Kokua Line

By June Watanabe

2-digit address prefixes
denote districts

Question: Why is it that Oahu addresses outside of the "city" are prefixed by a two-digit number followed by a dash? For example, 91- in Ewa Beach and 98- or 99- in Aiea. What purpose did the prefix serve? My guess is that the prefixes originally had the same function as the ZIP code and its predecessor, the zone number. They could have denoted districts on the island of Oahu.

Answer: You guessed right.

The prefixes correspond to the tax map key numbers of an area, according to Nora Hinazumi, a building permit clerk for the city Department of Planning & Permitting.

The city first adopted street addressing in 1929, she said.

In 1937, the districts of Wahiawa, Kailua and Lanikai were officially numbered, sans prefixes. In 1942 an amendment was approved stating that Honolulu, Wahiawa, Kailua, Lanikai and Pearl City "would abide by the existing ordinance," meaning their street addresses would not have prefixes, but that "outlying" areas would have to correspond to the city's tax map key, Hinazumi said.

That ordinance established that the "zone" would be the first number and the "section" would be the second number of the prefixes, she said.

According to Section 2-9.2 of the Revised Ordinances of Honolulu, "The remaining digits of the building number shall be assigned in a manner to be determined by the director and building superintendent or such person's designated assistant."

In 1993 there was another amendment to the street numbering ordinance exempting the city of Kapolei, meaning the commercial area, from the "91" prefix, Hinazumi said.

"The other side, where you have your single-family and town homes, those have the prefix," she said.

Mystery solved

Bishop Museum archivist DeSoto Brown has solved the mystery of duplicate copies of a labor contract for Haruemon Miyashita and his wife, Riyo, dated Jan. 11, 1900. (See "Kokua Line," June 12 and 30.)

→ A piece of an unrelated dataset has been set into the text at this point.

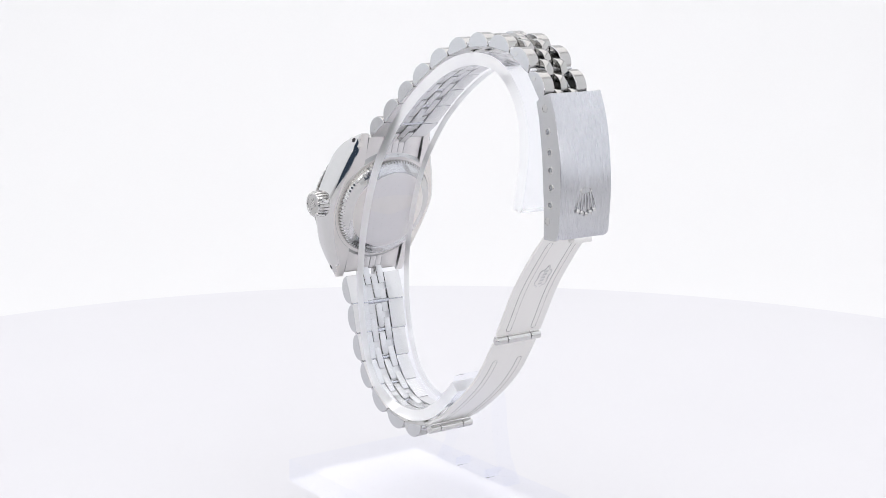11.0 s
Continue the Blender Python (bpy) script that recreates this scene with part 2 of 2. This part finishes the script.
def watch_stand():
    ob = thing("watch_stand", "clear acrylic watch stand with a C-shaped bracelet holder", "watch stand")
    def clear_plate(name, bm, axis):
        for f in bm.faces:
            f.normal_update()
            f.material_index = 0 if abs(f.normal[axis]) > 0.7 else 1
        part(name, bm, acrylic_plate, ob).data.materials.append(plate_edge)

    clear_plate("base", box(-20.5, 13.5, -42, 12, 0.06, 4.84), 2)
    prof = [(y - 2.8, z) for y, z in ((-22, 4.9), (2, 4.9), (-1.2, 10), (-2.6, 16), (-3, 21), (-4.2, 24.4), (-7, 25.6), (-13, 25.6), (-15.8, 24.4), (-17, 21), (-17.4, 16), (-18.8, 10))]
    clear_plate("upright", prism(prof, -17.3, -13.3), 0)
    for y in (-17.6, -7.6):
        part("tab", box(-17.1, -13.5, y - 0.45, y + 0.45, 4.95, 6.6, 0.1), plate_edge, ob, "clear tab joining upright and base")
    part("bracket", box(-13.2, X0 - 5.6, -18.4, -9.4, 18.6, 21.4), acrylic_plate, ob)
    line = smooth_line([(25.2, 67.2), (26.8, 77.5), (25.9, 84.6), (22.9, 89.9), (18.2, 93.8), (12.4, 95.0), (6.2, 94.4), (0.5, 92.5), (-4.9, 89.6),
                        (-10.1, 86.0), (-15.0, 81.8), (-19.6, 76.6), (-23.8, 70.5), (-27.2, 62.8), (-29.6, 54.0), (-30.6, 45.5), (-30.1, 37.5),
                        (-28.2, 29.5), (-24.9, 23.9), (-19.9, 20.4), (-13.8, 19.3), (-7.6, 20.1), (-1.1, 23.6), (4.4, 29.0)], 4)
    line = line[::-1]
    skew = [X0 + 0.2 + 1.5 * (k / (len(line) - 1)) ** 1.5 for k in range(len(line))]
    bm = band(line, 2.35, [x - 5.7 for x in skew], [x + 5.8 for x in skew])
    for f in bm.faces:
        f.normal_update()
        if abs(f.normal.x) > 0.8:
            f.material_index = 1
    bm.faces.ensure_lookup_table()
    bm.faces[-1].material_index = bm.faces[-2].material_index = 1
    part("holder", bm, acrylic, ob, "clear C-shaped acrylic band with bright cut edges").data.materials.append(frosted)
    for o in ob.children:
        o.visible_shadow = False
    return ob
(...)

Two readers reported having copies of a "Memorandum of Agreement" between the Miyashitas and Olaa Sugar Co. on the Big Island. One cropped up in Colorado and the other in Iowa.

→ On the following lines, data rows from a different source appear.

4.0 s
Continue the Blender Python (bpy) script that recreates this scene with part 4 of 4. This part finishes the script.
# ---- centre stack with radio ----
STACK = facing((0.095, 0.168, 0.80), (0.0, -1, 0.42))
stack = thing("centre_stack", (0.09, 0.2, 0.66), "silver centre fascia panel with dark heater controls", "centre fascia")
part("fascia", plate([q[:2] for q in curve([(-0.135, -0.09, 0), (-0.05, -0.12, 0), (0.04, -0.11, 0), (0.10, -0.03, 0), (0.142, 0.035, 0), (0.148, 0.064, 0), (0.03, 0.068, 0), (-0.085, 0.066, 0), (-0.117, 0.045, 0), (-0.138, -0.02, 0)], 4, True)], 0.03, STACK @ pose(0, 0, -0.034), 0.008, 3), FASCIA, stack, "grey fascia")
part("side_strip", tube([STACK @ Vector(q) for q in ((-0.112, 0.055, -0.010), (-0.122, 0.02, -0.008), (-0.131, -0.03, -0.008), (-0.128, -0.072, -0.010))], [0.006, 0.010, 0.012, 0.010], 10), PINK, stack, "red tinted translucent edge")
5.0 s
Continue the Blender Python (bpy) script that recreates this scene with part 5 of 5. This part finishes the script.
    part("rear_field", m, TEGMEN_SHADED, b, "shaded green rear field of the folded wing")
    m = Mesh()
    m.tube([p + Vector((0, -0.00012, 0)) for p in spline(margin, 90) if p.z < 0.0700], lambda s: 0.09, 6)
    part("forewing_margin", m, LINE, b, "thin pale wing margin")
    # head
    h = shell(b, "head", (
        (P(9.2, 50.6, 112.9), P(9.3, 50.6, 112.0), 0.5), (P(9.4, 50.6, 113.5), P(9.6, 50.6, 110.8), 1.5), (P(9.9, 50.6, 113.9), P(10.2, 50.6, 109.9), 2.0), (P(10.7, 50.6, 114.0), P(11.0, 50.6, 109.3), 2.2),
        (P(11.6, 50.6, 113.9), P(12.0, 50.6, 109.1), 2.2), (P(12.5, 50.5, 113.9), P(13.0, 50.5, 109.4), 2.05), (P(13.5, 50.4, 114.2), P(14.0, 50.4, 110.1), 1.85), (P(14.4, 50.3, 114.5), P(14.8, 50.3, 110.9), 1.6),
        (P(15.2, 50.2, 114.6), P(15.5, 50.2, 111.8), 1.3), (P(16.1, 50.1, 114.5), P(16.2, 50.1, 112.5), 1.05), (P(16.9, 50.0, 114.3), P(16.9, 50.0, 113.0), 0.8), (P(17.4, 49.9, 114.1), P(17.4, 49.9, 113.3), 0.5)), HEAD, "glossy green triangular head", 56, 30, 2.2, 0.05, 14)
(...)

The copies "are not the originals, but are instead full-size reproductions which were printed in conjunction with Bishop Museum's 1985 publication, 'A Pictorial History of the Japanese in Hawaii, 1885-1924,'" Brown e-mailed. The book was written by Franklin Odo and Kazuko Sinoto.

When the book was first published, a copy of the contract was included as a loose item.

"Over the years, as the reproduced contracts have become separated from the books, people have mistaken them for originals," Brown said.

He said the copies look convincing but can be identified as reproductions by two stamps, resembling postage stamps, that are on the right edge.

Other immigration documents relating to the Miyashitas also are pictured in the book, including the same labor contract, Brown said.